More than 50 tax incentives will expire on New Year’s Eve — ranging from breaks on energy-efficient appliances to biofuel production to investments in businesses that serve low-income communities.
Chuck Marr, director of federal tax policy at the Center on Budget and Policy Priorities, said eliminating the breaks will boost federal coffers by about $50 billion a year.
The House passed a budget deal Thursday that replaced $63 billion in sequestration cuts, while reducing the deficit over 10 years through, among other things, higher fees on airline travel and requiring new federal employees to contribute more toward their pensions.
The proposal caused heartburn on both sides of the aisle.
Democrats said it should have also extended expiring unemployment benefits, while Republicans said that there is too much spending in large part because the deal restores more than $60 billion of the sequester cuts that were included in the 2011 Budget Control Act.
The savings from the expiration of tax credits was not included in the $23 billion deficit reduction in the budget plan because the Congressional Budget Office doesn’t consider programs set to expire as savings, said Eli Zupnick, a spokesman for the Senate Budget Committee.
Some of the expiring tax breaks are tied to biofuel and clean energy initiatives, including one that would have cost $100 billion from 2013 to 2017 in incentives for the construction of energy-efficient homes.

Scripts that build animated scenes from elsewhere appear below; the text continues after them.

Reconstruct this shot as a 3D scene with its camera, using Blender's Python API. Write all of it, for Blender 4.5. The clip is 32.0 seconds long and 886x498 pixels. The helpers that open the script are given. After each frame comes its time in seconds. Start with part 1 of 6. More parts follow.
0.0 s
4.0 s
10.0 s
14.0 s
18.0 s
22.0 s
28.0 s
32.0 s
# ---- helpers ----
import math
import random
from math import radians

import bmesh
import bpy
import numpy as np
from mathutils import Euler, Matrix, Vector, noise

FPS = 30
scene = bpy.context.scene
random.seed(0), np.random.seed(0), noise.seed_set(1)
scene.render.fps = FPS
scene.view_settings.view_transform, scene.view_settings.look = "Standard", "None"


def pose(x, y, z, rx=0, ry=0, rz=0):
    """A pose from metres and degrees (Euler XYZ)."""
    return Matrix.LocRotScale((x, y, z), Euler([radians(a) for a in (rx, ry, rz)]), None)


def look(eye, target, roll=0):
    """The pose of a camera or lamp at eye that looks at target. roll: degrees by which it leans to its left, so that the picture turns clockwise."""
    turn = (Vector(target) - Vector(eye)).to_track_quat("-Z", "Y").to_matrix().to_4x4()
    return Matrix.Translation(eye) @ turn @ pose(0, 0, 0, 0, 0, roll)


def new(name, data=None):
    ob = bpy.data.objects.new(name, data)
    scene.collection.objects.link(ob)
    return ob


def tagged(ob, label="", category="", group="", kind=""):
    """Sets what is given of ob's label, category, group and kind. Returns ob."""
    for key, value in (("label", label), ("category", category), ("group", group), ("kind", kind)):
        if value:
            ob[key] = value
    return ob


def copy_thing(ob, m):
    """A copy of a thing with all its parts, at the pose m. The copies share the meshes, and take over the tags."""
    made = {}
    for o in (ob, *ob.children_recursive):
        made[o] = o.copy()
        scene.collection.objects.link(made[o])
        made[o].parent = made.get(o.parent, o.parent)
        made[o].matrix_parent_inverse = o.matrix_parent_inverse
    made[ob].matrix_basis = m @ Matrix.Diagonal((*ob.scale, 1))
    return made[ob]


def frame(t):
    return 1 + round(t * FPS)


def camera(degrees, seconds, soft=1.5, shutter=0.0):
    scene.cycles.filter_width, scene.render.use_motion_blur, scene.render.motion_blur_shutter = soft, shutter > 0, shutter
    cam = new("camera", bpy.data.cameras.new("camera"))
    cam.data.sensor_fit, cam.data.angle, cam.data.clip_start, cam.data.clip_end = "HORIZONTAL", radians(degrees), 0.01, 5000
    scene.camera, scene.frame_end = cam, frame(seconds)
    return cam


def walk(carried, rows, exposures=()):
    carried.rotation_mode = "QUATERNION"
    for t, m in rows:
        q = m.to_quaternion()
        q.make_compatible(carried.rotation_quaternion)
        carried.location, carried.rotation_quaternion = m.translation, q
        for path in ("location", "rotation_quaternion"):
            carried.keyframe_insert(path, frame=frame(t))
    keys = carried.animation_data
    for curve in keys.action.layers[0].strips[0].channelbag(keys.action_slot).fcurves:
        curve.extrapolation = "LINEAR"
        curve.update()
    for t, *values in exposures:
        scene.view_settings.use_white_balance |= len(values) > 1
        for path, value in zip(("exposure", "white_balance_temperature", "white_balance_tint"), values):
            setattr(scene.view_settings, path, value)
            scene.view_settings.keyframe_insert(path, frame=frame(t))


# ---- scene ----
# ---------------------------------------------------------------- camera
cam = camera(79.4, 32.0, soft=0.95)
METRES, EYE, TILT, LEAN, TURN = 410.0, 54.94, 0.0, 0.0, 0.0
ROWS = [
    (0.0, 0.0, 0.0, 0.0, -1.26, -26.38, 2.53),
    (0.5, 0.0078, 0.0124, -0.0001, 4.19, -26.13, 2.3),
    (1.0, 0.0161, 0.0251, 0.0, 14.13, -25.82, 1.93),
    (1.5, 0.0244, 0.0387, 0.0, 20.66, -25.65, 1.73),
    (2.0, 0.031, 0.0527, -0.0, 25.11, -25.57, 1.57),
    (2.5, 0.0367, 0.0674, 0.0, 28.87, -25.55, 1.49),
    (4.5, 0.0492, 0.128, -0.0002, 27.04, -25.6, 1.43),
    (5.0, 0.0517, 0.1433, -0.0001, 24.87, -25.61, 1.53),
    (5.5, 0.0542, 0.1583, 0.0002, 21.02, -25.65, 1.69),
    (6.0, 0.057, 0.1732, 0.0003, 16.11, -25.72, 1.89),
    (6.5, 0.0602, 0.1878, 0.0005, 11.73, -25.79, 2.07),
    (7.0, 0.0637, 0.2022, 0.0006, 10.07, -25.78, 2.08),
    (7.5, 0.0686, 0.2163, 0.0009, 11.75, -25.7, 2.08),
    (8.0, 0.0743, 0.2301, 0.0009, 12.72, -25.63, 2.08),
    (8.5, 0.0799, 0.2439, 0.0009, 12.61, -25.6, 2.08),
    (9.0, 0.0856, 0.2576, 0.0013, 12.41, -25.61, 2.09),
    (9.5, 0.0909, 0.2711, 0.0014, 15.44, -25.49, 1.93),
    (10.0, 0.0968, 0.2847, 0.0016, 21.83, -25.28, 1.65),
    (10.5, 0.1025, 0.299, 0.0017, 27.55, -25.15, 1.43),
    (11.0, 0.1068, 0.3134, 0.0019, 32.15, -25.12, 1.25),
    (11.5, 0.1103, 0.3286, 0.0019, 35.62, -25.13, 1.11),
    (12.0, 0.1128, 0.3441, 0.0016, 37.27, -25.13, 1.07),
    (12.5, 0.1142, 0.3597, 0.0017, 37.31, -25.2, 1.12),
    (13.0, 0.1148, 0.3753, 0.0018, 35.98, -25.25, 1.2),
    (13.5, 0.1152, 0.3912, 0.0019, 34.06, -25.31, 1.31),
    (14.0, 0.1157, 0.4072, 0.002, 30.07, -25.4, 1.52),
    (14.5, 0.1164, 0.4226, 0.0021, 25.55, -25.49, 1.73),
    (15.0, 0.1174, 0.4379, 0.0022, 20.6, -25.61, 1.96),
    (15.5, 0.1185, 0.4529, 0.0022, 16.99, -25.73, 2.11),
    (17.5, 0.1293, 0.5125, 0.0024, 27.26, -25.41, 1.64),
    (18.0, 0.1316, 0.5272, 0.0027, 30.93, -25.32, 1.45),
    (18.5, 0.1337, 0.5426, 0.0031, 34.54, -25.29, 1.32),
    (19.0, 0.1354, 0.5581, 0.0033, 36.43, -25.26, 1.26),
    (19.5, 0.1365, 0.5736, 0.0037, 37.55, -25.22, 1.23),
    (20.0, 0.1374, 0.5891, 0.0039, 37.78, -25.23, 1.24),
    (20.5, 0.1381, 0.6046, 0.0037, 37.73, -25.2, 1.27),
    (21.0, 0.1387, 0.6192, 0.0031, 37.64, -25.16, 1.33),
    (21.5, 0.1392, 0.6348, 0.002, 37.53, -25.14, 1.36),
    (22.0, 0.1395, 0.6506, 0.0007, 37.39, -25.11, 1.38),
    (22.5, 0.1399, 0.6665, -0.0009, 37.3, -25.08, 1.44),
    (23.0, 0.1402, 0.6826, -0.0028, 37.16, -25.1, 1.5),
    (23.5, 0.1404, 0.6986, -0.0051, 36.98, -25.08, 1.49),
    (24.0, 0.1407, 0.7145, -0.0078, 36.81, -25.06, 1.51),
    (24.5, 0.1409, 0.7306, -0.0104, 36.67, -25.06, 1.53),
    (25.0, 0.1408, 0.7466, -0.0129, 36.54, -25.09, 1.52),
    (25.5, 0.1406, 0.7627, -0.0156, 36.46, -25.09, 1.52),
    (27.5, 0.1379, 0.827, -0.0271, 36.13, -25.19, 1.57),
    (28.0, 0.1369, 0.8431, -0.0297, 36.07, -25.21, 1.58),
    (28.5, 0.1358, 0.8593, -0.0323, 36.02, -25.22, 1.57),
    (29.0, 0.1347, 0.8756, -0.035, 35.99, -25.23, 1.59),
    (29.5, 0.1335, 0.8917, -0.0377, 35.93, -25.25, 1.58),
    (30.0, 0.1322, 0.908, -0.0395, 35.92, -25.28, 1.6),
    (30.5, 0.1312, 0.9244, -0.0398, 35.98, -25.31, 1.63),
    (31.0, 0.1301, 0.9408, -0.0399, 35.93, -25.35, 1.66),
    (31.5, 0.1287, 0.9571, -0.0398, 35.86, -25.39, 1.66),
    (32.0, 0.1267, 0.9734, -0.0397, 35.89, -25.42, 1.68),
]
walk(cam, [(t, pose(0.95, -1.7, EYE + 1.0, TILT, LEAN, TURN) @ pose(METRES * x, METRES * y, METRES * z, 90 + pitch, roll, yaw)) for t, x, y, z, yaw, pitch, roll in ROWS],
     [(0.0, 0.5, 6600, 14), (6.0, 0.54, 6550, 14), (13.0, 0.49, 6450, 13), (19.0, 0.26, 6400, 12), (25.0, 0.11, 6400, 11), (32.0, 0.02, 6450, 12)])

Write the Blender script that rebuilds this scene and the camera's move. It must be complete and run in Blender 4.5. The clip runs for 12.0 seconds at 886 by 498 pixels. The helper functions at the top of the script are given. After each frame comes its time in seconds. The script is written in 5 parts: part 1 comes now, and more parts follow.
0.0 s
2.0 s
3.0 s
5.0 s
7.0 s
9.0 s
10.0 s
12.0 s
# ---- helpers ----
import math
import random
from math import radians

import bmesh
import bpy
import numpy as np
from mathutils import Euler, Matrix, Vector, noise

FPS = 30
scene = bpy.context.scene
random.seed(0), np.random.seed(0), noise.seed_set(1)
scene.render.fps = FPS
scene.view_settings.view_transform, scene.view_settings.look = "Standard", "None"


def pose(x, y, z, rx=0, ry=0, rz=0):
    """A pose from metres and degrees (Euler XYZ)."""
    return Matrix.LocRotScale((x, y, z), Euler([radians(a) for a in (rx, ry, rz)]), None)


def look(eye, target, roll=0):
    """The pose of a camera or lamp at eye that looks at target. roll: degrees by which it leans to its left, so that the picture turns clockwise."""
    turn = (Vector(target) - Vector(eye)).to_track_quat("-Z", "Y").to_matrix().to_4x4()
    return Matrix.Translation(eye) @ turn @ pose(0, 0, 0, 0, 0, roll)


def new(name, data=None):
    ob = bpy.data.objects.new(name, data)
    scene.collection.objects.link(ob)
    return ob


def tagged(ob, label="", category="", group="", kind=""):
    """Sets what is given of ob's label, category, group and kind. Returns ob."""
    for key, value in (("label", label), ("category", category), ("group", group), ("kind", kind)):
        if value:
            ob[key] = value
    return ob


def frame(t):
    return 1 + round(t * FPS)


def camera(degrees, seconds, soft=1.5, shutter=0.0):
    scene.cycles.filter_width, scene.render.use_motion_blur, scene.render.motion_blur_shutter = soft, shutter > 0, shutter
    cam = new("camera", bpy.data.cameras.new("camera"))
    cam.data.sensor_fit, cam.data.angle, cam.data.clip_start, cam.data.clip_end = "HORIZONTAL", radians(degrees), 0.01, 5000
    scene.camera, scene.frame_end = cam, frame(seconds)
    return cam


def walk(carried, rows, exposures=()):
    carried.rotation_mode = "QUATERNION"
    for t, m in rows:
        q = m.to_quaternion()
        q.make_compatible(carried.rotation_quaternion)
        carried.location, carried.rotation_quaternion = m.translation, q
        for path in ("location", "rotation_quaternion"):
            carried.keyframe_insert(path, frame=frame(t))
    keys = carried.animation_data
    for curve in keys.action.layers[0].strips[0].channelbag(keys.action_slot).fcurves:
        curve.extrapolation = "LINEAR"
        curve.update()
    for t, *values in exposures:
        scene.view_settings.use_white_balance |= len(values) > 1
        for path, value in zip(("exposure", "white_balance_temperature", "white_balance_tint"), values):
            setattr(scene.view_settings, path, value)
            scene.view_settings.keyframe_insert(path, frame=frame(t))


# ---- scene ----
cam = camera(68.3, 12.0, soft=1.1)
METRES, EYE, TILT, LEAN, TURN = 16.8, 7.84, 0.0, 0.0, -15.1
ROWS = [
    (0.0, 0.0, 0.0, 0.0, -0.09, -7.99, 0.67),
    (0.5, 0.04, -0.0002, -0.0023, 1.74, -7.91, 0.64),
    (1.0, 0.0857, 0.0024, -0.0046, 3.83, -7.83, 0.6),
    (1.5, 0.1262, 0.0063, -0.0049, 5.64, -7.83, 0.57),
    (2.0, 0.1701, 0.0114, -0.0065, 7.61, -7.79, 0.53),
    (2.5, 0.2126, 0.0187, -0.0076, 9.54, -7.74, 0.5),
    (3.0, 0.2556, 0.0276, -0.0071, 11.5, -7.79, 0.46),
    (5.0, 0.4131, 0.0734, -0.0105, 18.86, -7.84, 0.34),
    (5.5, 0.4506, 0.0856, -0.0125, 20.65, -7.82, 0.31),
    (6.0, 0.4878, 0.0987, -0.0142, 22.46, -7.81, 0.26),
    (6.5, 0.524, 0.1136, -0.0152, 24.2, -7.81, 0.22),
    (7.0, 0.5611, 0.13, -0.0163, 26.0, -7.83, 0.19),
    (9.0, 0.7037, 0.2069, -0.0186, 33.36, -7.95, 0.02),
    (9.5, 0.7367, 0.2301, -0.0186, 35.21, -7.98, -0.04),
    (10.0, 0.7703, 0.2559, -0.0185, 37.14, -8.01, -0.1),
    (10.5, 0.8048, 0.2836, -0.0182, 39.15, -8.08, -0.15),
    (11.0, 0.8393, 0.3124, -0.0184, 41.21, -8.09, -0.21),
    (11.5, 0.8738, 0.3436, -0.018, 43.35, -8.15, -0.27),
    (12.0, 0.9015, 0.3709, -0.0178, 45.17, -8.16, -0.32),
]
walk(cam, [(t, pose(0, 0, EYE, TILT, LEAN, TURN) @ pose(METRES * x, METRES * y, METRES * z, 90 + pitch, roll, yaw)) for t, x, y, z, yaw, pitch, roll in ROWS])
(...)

Another expiring tax credit provides breaks for producing ethanol made from agricultural waste or wood products.
Bob Dinneen, president of the Renewable Fuels Association, said taking that tax break off the books sends a negative message to those who have invested in the industry.
“They’ve poured a lot of money into their plants and there was an expectation, I think, when they went to folks who financed facilities that there’d be this tax incentive at the end to help them recoup this extraordinary investment,” Mr. Dinneen said. “So right as the industry is about to be commercialized, we’ve done everything the government wanted, now they’re going to take the incentive away? It would have a really poor impact.”
Robert Bixby, executive director of the Concord Coalition, an advocacy group that promotes balanced budgets, said letting the tax breaks expire will reduce the deficit by $500 billion over 10 years.
But he acknowledges that some conservatives may be lukewarm to the budget deal because the deficit reduction comes from new revenues, not spending cuts.
What’s more, the savings from the expiring tax breaks could be short-lived. In the past, Congress has reapproved tax breaks retroactively, something that could happen in early 2014, Mr. Marr said.
“There will certainly be rumblings about it, but how serious that is, it’s hard to know,” he said. “It’s tied up with the whole discussion about tax reform. There’s still this push to do a much larger tax legislation which is very much uphill. The question is, do they hold the extenders back until that has resolved itself or do they go off and do the extenders by themselves?”
While lobbyists for industries that benefit from the tax breaks likely will push to extend the credits in 2014, letting the tax breaks expire may be a good first step to begin working on some long-needed major tax reform, Mr. Bixby said.
“If they’re going to do tax reform, this is a great way to start,” he said. “In tax reform, the classic idea is to broaden the base and lower rates. This is a great way to help broaden the base. It may be the only tax reform that we’re going to get in the next few years, and I think it would be a good thing to do.”